How a Shop Owner Turned Her Business Around (And the Numbers You Need to Know)May 13, 2022
Have you ever thought that you might be holding back your business's profitability? Here's what you need to know to make better financial decisions.
One of the reasons businesses aren't making enough money is a bad pricing strategy. But why does it happen?
Often, it’s because of fear.
There's a fear in some business owners’ minds that customers won't pay more and won't come back if their prices go up.
This is the fear that Sarah, one of my clients, faced.
Sarah ran a retail business and decided to include a coffee shop as an add-on. She wanted to create a new revenue stream for her existing business.
Unfortunately, she was in a very competitive market. And the expenses of the coffee shop – equipment, employment, etc. – weren't covered by her revenue.
The experience was a nice perk for her customers, but it also started driving Sarah's business down.
In our discussions, Sarah made it clear that attracting new customers wasn't really an option. But she also wasn't open to adjusting the pricing strategy.
She feared that her customers would leave and never come back. But since her situation was urgent, she agreed to increase her prices by 10%.
It was really Sarah’s only option to get her business back to cash flow neutral without borrowing money.
I reached out two weeks after, and Sarah said that everything went great. The only customer who said anything was someone who always carried the fixed amount for their coffee.
When it happened, Sarah's employees explained the situation. And they didn't charge that customer the additional 10%. But the next time the customer came back, they already had the full amount.

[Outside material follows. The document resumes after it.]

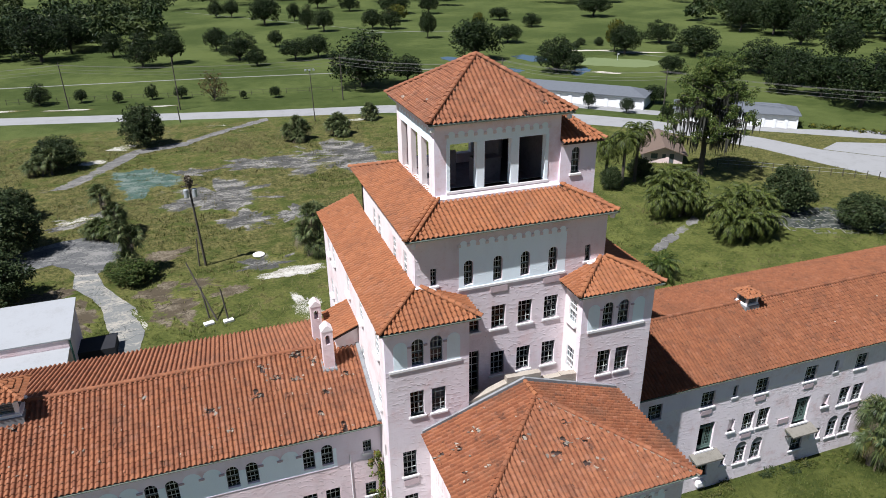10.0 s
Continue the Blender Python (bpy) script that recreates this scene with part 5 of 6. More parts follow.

Sarah kept adding value to the customer experience and addressed her initial underpricing strategy.
In doing so, she eliminated the cash drainage.
What's the lesson here?
Perceived fear can prevent you from creating the revenue your business deserves. It can force you to make uninformed decisions, especially around pricing.
With that in mind, let's look at what really drives profit in your business.

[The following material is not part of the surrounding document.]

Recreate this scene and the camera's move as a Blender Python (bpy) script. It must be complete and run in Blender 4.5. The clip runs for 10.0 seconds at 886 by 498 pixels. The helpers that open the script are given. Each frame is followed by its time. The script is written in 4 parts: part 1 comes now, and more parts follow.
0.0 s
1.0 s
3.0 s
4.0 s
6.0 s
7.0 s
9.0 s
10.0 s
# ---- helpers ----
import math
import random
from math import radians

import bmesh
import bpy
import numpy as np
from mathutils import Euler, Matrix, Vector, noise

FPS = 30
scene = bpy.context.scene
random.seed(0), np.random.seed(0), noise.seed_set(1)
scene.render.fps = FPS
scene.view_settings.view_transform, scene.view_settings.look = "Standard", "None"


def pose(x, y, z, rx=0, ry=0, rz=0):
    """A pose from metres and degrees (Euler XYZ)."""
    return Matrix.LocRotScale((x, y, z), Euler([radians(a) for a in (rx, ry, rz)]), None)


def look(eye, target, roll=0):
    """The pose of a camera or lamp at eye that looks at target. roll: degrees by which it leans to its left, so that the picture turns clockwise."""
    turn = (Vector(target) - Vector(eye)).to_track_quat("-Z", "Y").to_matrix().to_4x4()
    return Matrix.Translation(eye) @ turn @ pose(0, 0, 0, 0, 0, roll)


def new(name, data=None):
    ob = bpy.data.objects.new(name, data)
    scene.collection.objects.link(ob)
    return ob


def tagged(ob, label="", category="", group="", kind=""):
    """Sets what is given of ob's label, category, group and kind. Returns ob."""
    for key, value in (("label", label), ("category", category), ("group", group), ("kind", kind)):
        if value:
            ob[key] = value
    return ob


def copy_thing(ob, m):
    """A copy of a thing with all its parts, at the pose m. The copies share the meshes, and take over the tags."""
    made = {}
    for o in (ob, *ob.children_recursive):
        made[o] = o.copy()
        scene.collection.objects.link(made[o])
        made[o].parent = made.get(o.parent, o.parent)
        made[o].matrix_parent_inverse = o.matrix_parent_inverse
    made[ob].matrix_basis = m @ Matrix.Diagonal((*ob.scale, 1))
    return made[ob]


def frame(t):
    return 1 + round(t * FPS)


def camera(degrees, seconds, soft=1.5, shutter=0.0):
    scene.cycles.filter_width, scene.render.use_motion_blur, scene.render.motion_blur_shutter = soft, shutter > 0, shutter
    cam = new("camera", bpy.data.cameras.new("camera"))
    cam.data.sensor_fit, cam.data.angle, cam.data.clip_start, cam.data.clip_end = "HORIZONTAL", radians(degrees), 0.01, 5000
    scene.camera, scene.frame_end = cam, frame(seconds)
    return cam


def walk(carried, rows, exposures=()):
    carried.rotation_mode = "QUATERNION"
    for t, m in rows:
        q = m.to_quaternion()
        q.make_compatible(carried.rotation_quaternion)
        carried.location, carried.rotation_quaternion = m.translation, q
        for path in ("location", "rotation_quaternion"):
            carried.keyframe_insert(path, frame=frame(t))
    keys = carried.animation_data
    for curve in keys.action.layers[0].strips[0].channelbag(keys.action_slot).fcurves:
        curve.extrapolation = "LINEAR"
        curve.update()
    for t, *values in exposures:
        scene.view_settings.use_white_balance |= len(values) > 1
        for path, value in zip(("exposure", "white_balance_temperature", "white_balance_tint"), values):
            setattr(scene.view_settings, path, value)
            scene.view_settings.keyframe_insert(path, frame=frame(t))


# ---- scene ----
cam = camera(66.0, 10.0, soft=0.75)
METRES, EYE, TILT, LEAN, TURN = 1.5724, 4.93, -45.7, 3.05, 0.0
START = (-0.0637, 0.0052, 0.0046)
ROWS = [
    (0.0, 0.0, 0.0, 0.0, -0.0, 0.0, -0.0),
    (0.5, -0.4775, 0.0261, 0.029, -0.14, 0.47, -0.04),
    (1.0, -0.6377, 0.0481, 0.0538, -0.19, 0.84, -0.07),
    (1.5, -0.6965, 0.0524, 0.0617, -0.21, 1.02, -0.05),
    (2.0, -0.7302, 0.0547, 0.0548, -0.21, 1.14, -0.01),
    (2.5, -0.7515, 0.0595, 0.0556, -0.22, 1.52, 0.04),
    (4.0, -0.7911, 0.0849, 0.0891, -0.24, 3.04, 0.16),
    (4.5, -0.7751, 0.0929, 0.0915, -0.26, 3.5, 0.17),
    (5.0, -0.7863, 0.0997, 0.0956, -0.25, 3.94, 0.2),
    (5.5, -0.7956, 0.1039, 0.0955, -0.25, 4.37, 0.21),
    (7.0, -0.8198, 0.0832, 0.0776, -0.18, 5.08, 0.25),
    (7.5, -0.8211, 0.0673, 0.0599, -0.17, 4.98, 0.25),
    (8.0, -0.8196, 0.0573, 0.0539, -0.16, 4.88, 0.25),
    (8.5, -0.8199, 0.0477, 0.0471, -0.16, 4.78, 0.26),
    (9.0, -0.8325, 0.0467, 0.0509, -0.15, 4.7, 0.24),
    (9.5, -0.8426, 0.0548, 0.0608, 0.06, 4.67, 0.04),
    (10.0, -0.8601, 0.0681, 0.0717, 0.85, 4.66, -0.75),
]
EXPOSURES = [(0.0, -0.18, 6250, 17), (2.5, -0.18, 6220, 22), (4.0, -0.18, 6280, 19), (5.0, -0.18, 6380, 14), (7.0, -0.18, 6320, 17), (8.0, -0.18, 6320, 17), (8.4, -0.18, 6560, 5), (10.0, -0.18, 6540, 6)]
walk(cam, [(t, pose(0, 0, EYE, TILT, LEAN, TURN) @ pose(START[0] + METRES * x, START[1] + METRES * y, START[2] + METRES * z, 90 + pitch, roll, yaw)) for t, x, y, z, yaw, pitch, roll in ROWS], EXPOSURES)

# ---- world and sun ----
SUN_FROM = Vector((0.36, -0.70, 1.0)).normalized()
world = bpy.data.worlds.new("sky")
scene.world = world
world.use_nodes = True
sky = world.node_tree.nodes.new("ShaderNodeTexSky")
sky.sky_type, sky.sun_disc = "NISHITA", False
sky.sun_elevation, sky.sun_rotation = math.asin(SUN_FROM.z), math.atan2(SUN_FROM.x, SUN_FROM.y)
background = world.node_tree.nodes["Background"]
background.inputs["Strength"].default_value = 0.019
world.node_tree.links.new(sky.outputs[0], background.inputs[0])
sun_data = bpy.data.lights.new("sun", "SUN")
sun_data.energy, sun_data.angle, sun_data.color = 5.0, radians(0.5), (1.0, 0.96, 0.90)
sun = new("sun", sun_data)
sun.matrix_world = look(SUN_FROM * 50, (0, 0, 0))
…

The Numbers You Need to Know
Even when advised, Sarah was initially reluctant to alter her pricing strategy.
That was her perceived fear speaking. And it’s something that she and many other business owners share.
But I would argue that a better understanding of the numbers can help you avoid having to alter your pricing strategy in the first place.
If you know the business's figures, you'll have an easier time understanding what you need to do to stay cash-flow positive.
So, what are the numbers that are important to your business?
#1. Fixed Expenses
These are costs inside your business that don't change. They might fluctuate slightly monthly, but they're not necessarily dependent on the revenue.
For example, rent and insurance are often fixed costs inside a business. The subscription to your CRM platform is another type of expense that tends to stay fixed.
If we look at Sarah's story, her pricing strategy didn't allow her to cover fixed costs like employment and equipment rentals. A better understanding of those expenses could've prevented her from underpricing the goods and services in the coffee shop.
Monitoring and analyzing fixed expenses is one of the key ways to increase your financial performance. To do that, you can eliminate non-essential costs and create a pricing strategy that ensures you can sustain a cash flow positive business.
#2. Variable Costs
These are incurred expenses directly related to delivering your revenue. And they are a crucial driver of profitability in your business.
Let’s say you're selling books. It costs you $4 to get a book, and you're selling it for $10. That leaves you with a $6 gross profit.
However, manufacturing and vendor costs can fluctuate. That means the same book can suddenly cost $8, which would cut your profit down to $2.
What do you do then? Do you stop selling it, raise the price tag, or find a new supplier?
Monitoring your variable costs on a monthly basis will help you review your financial performance. It will then give you the information you need to make better business decisions regarding pricing, selecting suppliers and vendors, putting items on sale, etc.
However, not all businesses have wildly fluctuating variable costs. This is more common if you're delivering products as opposed to services.
But that doesn't mean that your variable costs don't need close monitoring.
This is a key area to check whenever your profitability starts going down. It's also worth investigating if you notice an upward trend in revenue and profit.
Figure out what's working and do your best to maintain or improve upon it, if possible.
#3. Breakeven Point
This is the volume of revenue you need to hit for your bottom line income to be zero. It's the target you must hit before you can start making money.
Let’s say you're selling a computer for $1,000 that costs you $500 to manufacture. And your business expenses for the year equal $10,000.
This means you'd have to sell $20,000 worth of computers, or 20 computers annually, to hit your breakeven point. When you sell 21 computers onward, you start being profitable.
Using this information, you could work out realistic revenue targets, marketing budgets, pricing strategies, and everything else you need to build a sustainable business.
Knowing your breakeven point will help you understand how many sales you need to make to cover all your fixed expenses.
Numbers Drive Your Business
As a business owner, there's a lot you need to know to create sustainable profitability. Your decisions are vital, and you can't make good ones without information.
So, what will give you the necessary information?
Understanding your fixed costs, variable expenses, breakeven point, and other numbers are important for creating a good pricing strategy. They're required to set sales targets, figure out budgets, and everything else that drives revenue and profit into your business.
Without knowing your numbers, you could easily underprice or overprice your products and services and see your profits driven down.